This article was originally posted on the Tech City UK website.
Today, the Chancellor of the Exchequer, George Osborne, delivered his summer Budget after what was an interesting March announcement for the digital economy. We’ve produced a short summary of what some of the changes and introductions in today’s Budget mean for tech ecosystems across the UK.
Digital Economy Centres
Since Tech Nation, there has been an increased focus from Westminster and No. 9 on the digital clusters growing across the UK. In the March budgetary proposals, pledges were made to create and implement tech hubs across the North of England.
In the Summer Budget, George Osborne has announced £23 million of funding for six Next Generation Digital Economy Centres (to be located in London, Swansea, Newcastle, Nottingham, York and Bath)
The SEIS, EIS and VCT schemes have all been an overwhelming success since their introduction, allowing startups, scale-ups and venture capitalists to get tax breaks on investment.
In the March Budget, the Chancellor of the Exchequer suggested there may be some tweaks to each of the schemes which were further referenced in today’s announcement. You can read about the exact changes in the Government’s Tax-advantaged venture capital schemes: response to the consultation on ensuring continued support for small and growing businessesreport released this week.
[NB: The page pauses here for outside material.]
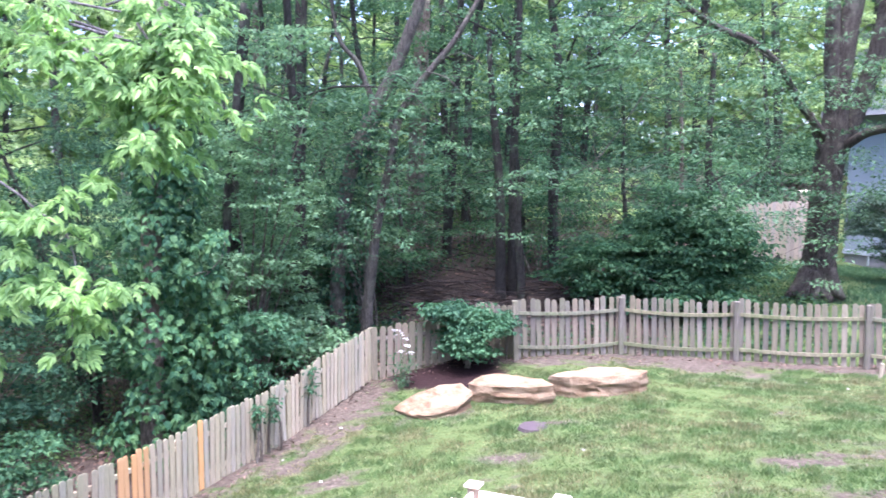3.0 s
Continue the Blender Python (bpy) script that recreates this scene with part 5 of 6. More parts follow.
wood_tree = tree_at((-23.72, 3.96), "dark slender woodland tree trunk", BARK_DARK, LEAF_MID, size=0.145, spread=0.4, per=23, density=2.2, name='wood_tree')
stem(wood_tree, [(-23.72, 3.96, -1.54), (-23.72, 3.93, 0.15), (-23.73, 3.87, 2.3), (-23.75, 3.79, 5.2), (-23.76, 3.71, 7.55)], [0.151, 0.149, 0.131, 0.099, 0.083], name="trunk")
twig(wood_tree, [(-23.74, 3.84, 3.3), (-23.65, 4.27, 3.62), (-23.56, 4.71, 3.44)])
twig(wood_tree, [(-23.75, 3.74, 6.66), (-23.39, 4.09, 6.93), (-23.02, 4.44, 6.72)])
twig(wood_tree, [(-23.75, 3.74, 6.43), (-23.84, 3.06, 6.74), (-23.9, 2.36, 6.27)])
twig(wood_tree, [(-23.73, 3.87, 2.24), (-23.07, 4.1, 2.59), (-22.42, 4.29, 2.51)])
finish(wood_tree)

# ---- woods in bulk ----
UNDERSTOREY = [(-12.92, -4.52, 0.9), (-14.74, -3.54, 1.1), (-16.86, -3.12, 1.3), (-17.1, -0.1, 1.1), (-18.5, 1.85, 1.2), (-19.2, 3.7, 1.2), (-27, 13, 1.8), (-30, 17, 2.0), (-33, 14, 2.0), (-28, 9, 1.8), (-34, 20, 2.1), (-25, 16, 1.7)]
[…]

Following the publication of the Unlocking the Sharing Economyreport in November 2014, Sharing Economy UK was launched to act upon its findings.
In today’s Budget, the Government announced an increase to the ‘rent-a-room’ tax relief, from £4,250 to £7,500. This will help maximise the business viability of sharing economy platforms such as SpareRoom for example.
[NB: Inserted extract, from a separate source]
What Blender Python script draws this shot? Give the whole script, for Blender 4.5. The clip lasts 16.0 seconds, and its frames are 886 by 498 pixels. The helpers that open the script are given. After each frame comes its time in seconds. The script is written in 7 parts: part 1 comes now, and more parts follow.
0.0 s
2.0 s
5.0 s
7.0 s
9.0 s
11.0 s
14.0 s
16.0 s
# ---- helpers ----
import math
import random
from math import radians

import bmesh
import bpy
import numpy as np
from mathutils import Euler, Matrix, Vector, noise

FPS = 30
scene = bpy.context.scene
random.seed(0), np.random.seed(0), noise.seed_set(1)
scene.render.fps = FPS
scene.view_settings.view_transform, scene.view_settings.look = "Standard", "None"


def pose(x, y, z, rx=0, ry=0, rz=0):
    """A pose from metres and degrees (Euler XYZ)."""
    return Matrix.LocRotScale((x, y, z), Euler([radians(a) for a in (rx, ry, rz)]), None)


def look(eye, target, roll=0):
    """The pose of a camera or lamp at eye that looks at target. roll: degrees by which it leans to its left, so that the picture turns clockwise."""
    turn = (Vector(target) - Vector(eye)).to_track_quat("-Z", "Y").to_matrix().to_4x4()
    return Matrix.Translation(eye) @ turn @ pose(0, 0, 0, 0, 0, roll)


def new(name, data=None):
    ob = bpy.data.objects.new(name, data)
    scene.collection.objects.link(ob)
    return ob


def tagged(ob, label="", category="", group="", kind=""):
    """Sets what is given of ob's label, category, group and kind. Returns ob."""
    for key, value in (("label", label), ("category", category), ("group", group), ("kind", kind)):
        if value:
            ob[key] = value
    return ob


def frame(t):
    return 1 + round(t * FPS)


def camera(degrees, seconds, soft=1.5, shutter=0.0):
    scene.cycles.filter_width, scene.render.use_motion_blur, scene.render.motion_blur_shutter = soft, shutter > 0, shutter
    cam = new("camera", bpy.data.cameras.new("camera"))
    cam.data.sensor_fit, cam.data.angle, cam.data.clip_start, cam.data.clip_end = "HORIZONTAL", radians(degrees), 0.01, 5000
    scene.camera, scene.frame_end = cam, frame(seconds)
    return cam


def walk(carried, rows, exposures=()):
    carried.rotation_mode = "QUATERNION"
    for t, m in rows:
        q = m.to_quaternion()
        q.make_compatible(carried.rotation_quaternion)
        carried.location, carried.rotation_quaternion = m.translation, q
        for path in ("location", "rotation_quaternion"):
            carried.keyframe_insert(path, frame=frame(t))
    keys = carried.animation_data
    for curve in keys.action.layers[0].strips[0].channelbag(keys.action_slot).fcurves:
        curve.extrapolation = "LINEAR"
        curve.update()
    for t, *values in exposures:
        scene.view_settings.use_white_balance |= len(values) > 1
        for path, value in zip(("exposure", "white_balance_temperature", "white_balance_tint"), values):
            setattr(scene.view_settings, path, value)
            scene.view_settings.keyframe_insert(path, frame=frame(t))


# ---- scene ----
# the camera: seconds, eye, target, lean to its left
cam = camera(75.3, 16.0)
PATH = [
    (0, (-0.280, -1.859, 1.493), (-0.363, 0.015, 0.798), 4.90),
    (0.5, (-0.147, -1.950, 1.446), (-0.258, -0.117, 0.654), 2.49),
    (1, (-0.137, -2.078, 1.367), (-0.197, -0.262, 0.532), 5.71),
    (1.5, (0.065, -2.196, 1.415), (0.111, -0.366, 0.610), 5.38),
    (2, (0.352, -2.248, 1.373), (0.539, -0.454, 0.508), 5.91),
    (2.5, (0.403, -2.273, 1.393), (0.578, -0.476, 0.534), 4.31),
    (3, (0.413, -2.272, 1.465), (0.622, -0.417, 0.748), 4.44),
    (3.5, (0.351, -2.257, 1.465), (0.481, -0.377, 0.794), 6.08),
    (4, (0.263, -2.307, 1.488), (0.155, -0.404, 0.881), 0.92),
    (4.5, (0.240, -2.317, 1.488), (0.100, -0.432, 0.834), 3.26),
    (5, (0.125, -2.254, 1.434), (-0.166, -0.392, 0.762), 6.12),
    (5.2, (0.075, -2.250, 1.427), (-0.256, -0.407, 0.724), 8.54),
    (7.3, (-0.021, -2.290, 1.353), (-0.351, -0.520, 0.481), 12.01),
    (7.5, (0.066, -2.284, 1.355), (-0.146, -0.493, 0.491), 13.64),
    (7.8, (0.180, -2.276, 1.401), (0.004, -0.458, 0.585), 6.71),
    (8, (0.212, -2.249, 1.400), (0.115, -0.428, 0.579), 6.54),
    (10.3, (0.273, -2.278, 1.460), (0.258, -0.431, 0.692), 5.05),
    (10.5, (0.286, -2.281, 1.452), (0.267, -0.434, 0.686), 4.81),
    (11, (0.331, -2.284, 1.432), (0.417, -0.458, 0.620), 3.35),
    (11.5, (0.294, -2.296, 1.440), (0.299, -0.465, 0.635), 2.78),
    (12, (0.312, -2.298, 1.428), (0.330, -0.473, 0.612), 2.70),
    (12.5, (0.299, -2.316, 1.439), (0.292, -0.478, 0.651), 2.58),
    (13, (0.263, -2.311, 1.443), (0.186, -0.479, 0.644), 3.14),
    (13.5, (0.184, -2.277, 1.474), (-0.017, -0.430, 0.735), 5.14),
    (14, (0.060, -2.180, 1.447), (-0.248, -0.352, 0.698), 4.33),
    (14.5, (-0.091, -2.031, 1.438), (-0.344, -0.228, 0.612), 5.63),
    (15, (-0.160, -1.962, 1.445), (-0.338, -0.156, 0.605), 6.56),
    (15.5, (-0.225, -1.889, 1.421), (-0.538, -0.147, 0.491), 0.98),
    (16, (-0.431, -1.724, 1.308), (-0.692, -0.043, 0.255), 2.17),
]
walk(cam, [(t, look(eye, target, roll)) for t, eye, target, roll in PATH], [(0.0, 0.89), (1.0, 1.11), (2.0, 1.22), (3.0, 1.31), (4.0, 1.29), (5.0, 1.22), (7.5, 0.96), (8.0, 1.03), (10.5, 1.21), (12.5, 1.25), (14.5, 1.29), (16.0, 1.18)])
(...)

Government Digital Service
With increased focus on smart cities and urban efficiencies in recent years, the Government Digital Service (GDS) is playing a bigger role than ever before. Today’s Budget announced seed funding will be allocated to the Cabinet Office to ‘deliver redesigned user-friendly public services, fit for the digital age’.
Finally, today’s Budget unveiled a change to the consultation process which was introduced in the Autumn Statement 2014, focusing on ‘whether to allow crowdfunded debt securities to be eligible for inclusion within Individual Savings Accounts (ISAs)’. The consultation has been extended to consider whether ‘equity investments offered via crowdfunding platforms should also be included in the list of ISA-eligible investments’.